→ Information shown:

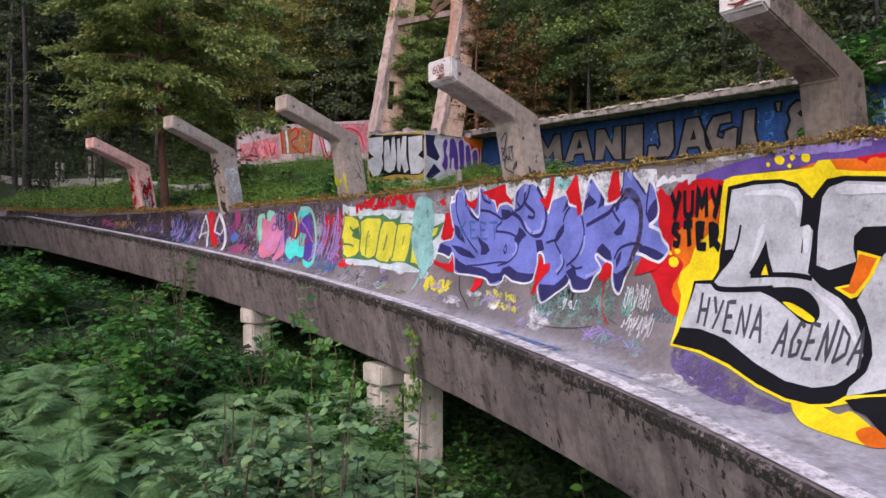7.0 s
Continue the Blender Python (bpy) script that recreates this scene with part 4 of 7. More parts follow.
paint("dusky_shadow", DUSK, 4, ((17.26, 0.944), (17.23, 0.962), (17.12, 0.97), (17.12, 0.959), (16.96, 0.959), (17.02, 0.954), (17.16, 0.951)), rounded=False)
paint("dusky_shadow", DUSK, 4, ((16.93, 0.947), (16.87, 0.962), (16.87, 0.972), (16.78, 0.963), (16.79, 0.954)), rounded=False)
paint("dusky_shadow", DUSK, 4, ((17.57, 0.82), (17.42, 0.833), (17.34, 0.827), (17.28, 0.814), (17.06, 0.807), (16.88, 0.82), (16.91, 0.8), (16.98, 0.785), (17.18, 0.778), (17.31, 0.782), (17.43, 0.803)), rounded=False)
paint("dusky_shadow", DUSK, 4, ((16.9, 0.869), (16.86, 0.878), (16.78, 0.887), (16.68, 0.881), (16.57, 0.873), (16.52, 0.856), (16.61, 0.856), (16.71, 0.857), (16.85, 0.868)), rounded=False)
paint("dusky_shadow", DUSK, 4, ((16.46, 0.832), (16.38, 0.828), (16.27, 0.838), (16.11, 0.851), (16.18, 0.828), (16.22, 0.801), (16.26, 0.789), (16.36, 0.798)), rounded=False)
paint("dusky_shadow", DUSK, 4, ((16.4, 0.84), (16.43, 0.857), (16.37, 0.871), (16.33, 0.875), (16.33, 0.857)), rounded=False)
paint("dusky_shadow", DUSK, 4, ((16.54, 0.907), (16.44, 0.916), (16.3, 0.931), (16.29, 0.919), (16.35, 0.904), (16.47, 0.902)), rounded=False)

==

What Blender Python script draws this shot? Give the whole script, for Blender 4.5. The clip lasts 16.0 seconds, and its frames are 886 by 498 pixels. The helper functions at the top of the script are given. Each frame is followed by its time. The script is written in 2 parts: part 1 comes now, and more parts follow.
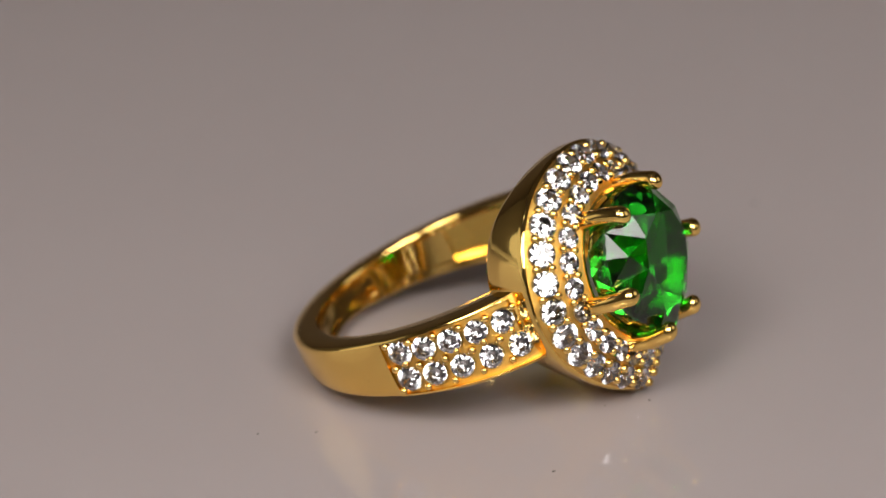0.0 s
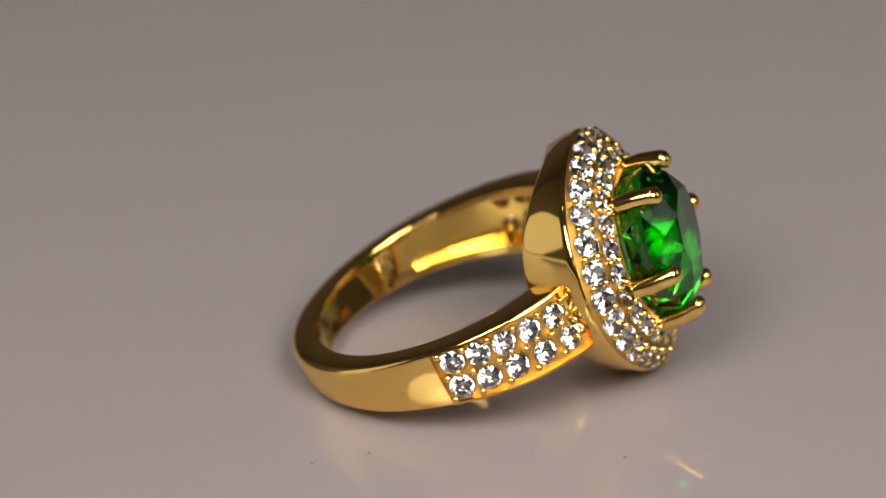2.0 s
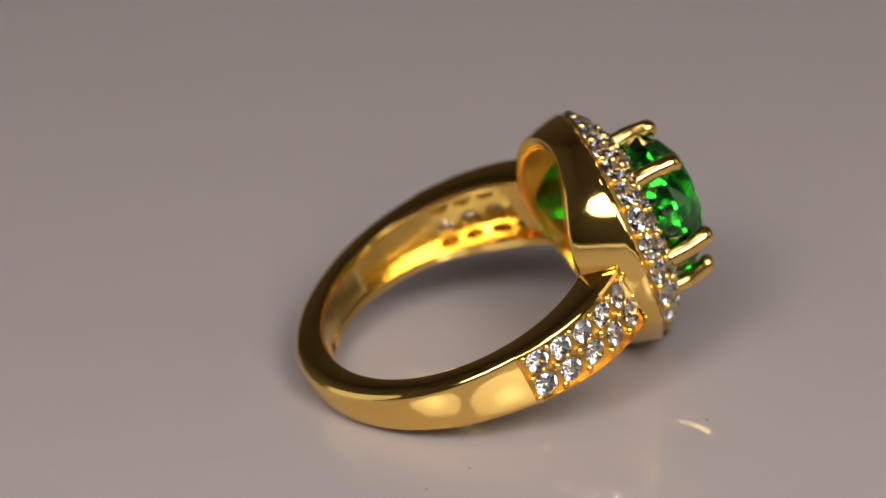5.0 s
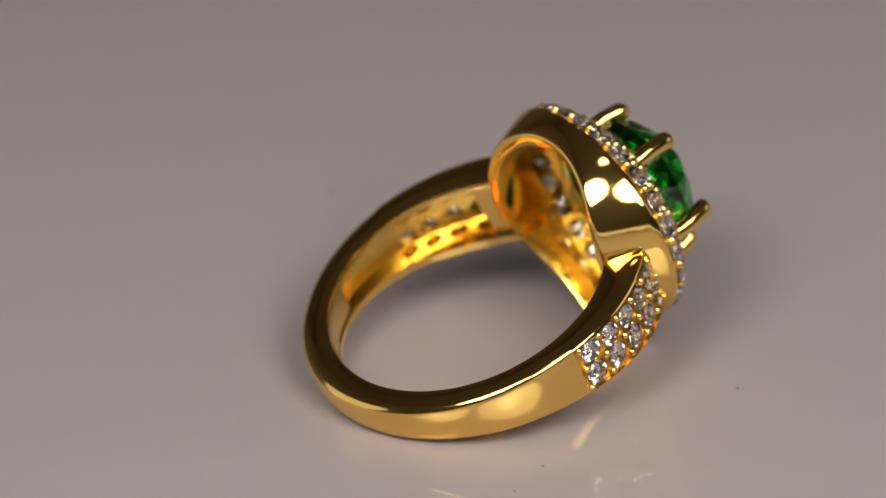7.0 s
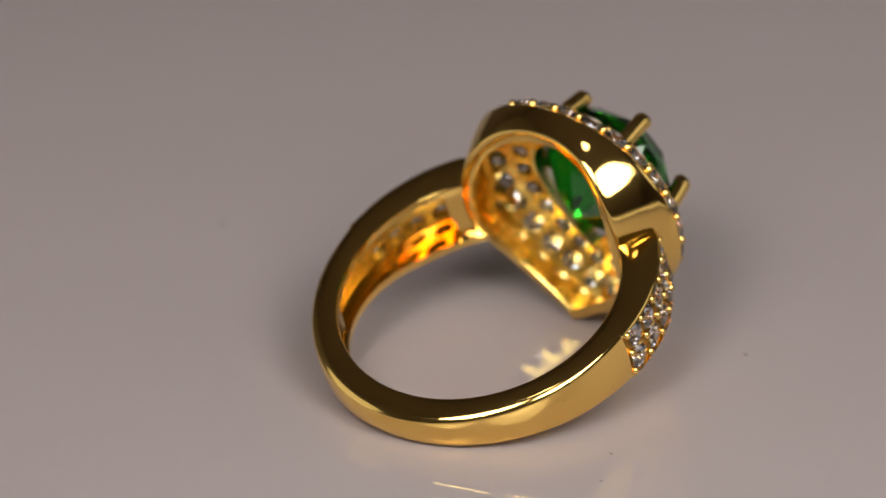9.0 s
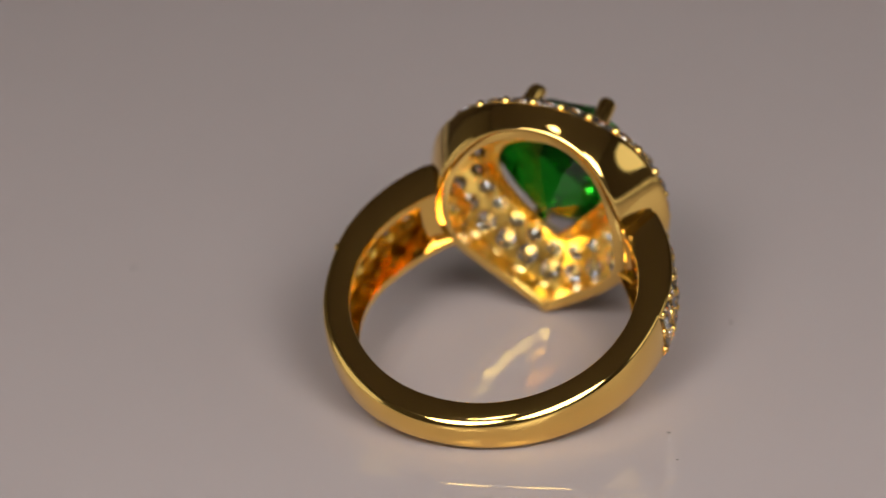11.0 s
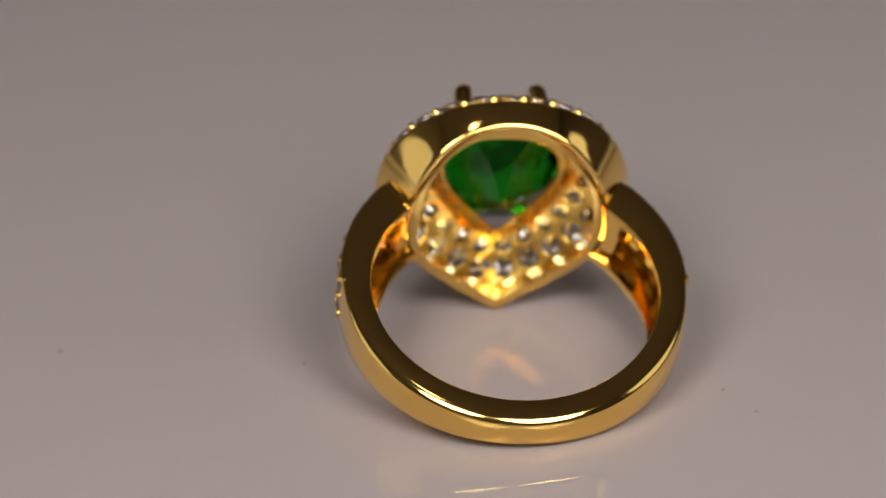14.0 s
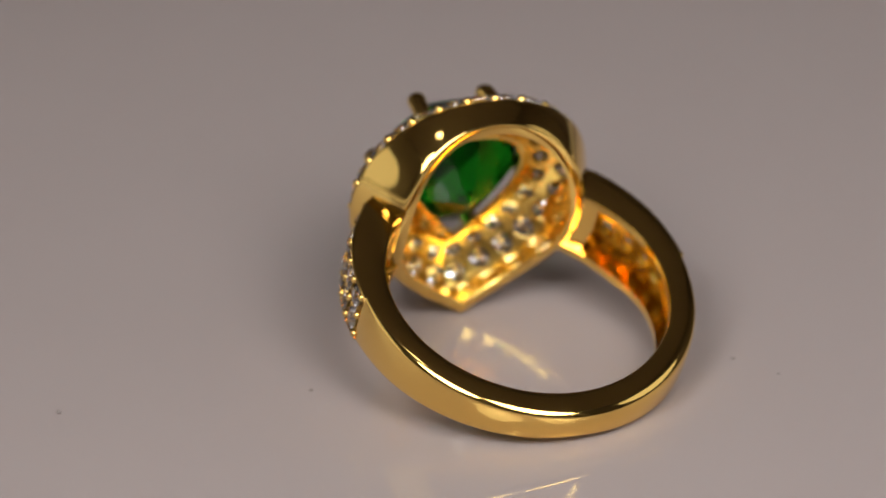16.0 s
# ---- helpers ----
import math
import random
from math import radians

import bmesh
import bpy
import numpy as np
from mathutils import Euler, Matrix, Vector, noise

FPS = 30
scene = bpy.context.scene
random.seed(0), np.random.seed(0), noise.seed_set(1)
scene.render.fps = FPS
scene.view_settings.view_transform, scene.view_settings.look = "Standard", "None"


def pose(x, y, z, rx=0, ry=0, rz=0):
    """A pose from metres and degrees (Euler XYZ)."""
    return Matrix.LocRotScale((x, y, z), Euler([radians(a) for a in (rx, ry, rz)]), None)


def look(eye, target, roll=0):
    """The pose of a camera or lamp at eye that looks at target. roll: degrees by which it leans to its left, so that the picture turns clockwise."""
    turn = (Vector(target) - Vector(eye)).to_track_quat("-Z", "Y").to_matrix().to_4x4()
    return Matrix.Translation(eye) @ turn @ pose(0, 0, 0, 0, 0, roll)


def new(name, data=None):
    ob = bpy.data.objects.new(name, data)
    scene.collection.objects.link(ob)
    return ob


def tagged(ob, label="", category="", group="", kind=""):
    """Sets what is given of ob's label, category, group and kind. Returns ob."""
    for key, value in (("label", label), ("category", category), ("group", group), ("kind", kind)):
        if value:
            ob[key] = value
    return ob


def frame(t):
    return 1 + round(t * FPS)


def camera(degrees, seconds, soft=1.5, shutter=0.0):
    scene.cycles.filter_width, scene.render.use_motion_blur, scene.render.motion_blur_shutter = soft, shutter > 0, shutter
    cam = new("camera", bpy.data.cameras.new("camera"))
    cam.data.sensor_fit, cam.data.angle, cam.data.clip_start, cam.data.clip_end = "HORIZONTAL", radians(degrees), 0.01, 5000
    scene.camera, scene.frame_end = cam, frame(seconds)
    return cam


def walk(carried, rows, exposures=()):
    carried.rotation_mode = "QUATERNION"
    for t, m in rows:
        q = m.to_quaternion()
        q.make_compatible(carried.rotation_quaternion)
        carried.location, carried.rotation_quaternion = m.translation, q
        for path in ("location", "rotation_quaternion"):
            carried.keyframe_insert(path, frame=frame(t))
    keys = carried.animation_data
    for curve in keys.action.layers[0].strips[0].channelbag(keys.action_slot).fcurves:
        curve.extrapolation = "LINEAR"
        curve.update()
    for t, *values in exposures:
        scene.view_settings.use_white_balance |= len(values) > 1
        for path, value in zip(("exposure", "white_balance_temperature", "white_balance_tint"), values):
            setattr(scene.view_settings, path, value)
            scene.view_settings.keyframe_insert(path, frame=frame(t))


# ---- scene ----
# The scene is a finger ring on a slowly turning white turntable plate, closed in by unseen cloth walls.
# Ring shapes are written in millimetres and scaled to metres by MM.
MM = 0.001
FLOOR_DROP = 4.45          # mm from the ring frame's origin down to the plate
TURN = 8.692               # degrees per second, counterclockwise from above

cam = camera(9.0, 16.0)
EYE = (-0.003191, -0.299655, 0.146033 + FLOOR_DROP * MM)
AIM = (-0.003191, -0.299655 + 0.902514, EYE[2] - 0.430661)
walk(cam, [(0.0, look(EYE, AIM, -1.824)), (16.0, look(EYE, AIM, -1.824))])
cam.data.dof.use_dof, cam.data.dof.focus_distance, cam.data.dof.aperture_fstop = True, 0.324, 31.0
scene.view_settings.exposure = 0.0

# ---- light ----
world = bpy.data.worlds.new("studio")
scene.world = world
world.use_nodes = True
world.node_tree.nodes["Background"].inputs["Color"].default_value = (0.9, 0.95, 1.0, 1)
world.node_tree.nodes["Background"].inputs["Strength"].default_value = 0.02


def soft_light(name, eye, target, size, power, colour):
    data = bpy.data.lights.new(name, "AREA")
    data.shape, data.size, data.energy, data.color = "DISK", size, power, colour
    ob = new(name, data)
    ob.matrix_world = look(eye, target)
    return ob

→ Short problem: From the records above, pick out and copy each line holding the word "keys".

→ Exercise solution:
    keys = carried.animation_data
    for curve in keys.action.layers[0].strips[0].channelbag(keys.action_slot).fcurves:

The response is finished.